◆ **TO BE DONE**: Please output every line of the material as it stands, without the pictures.

SUPPLIED MATERIAL start

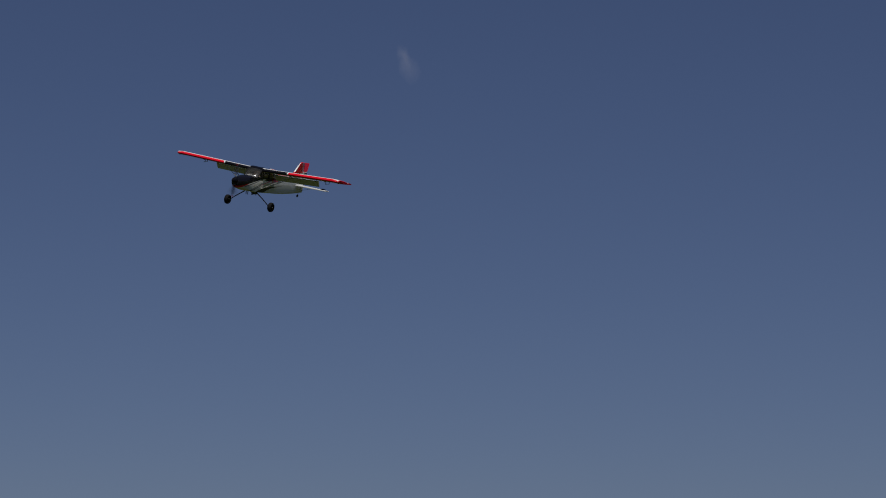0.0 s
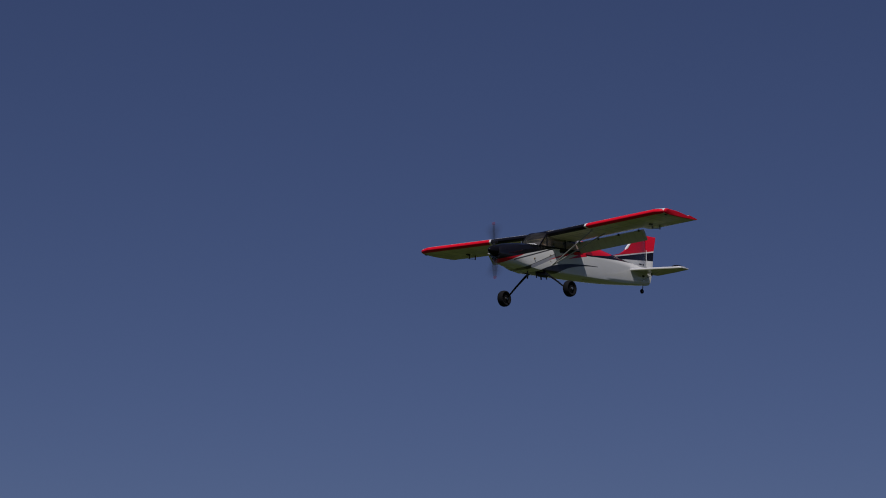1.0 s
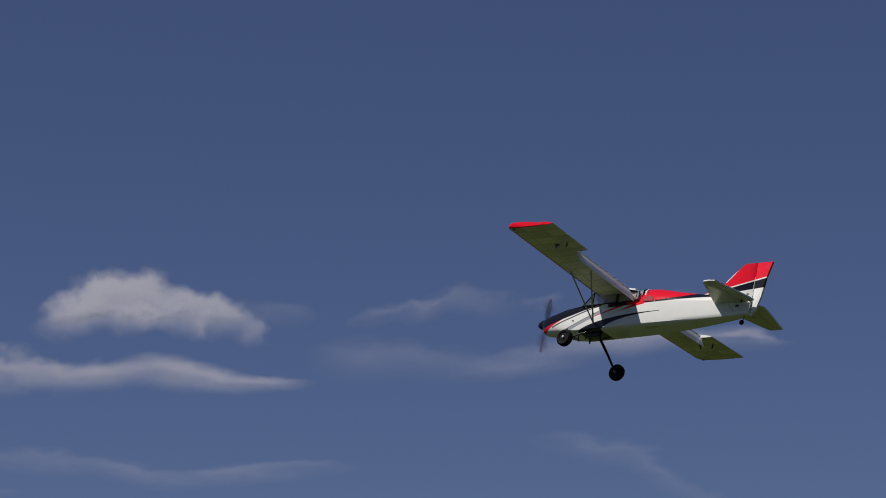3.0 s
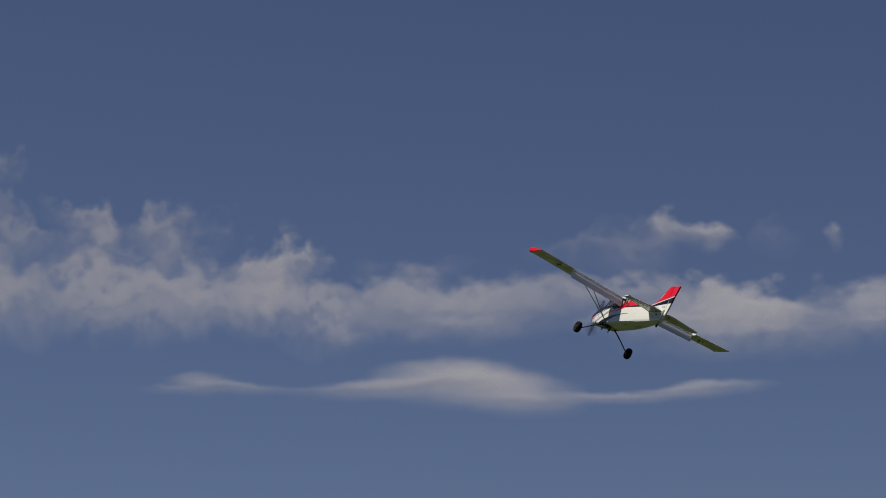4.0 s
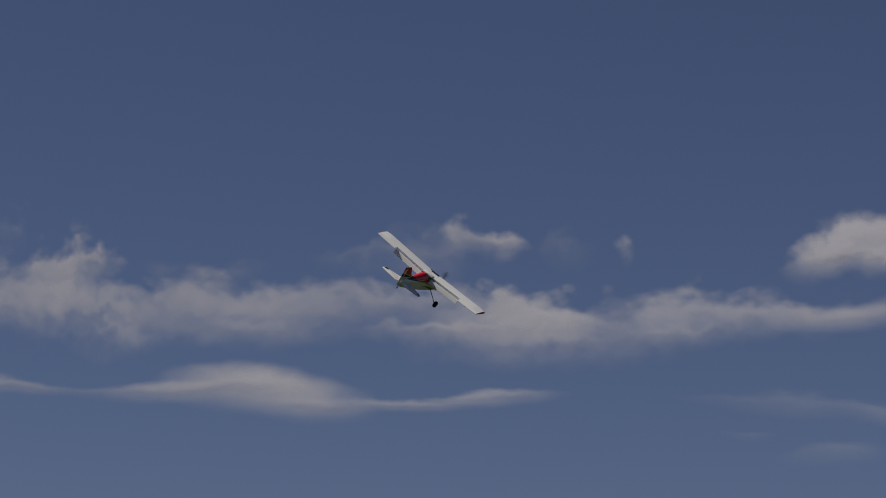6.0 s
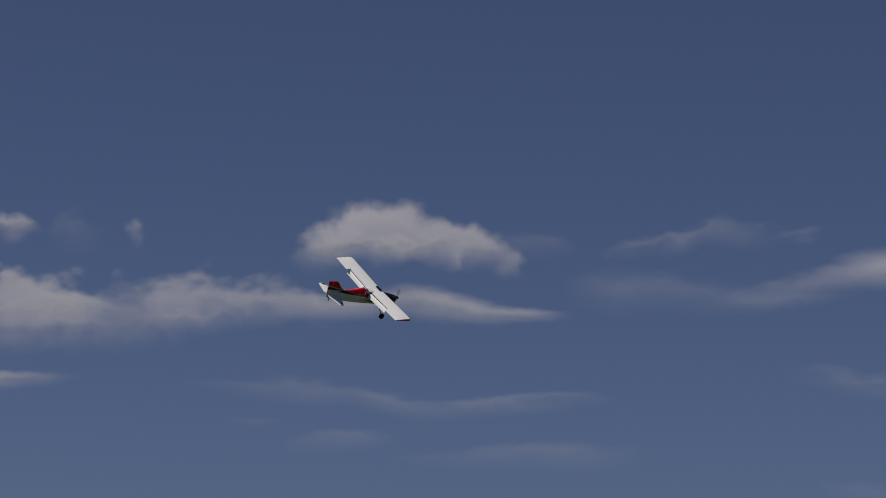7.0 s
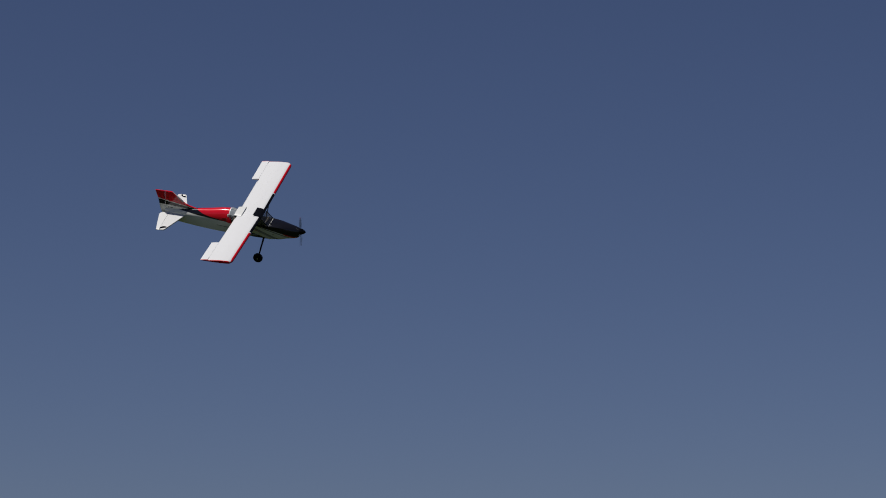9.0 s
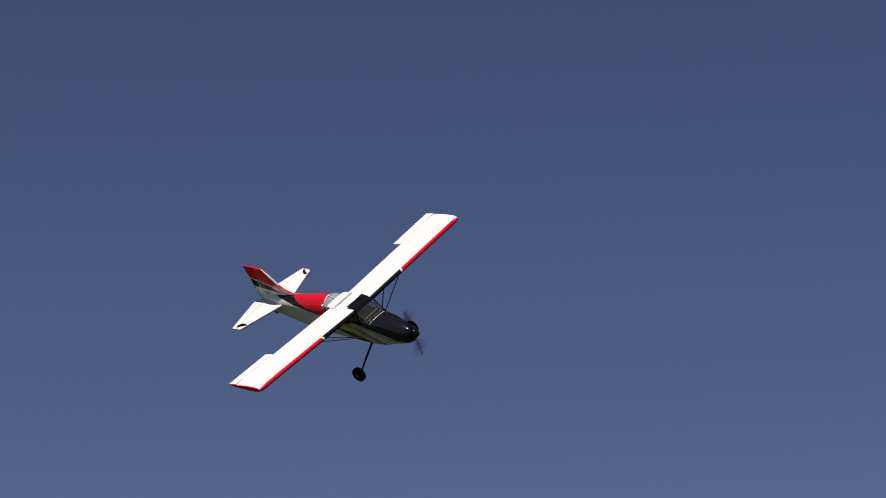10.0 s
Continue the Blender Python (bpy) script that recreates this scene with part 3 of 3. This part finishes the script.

SUPPLIED MATERIAL end

◆ **RESULT OF THE TASK**:
0.0 s
1.0 s
3.0 s
4.0 s
6.0 s
7.0 s
9.0 s
10.0 s
Continue the Blender Python (bpy) script that recreates this scene with part 3 of 3. This part finishes the script.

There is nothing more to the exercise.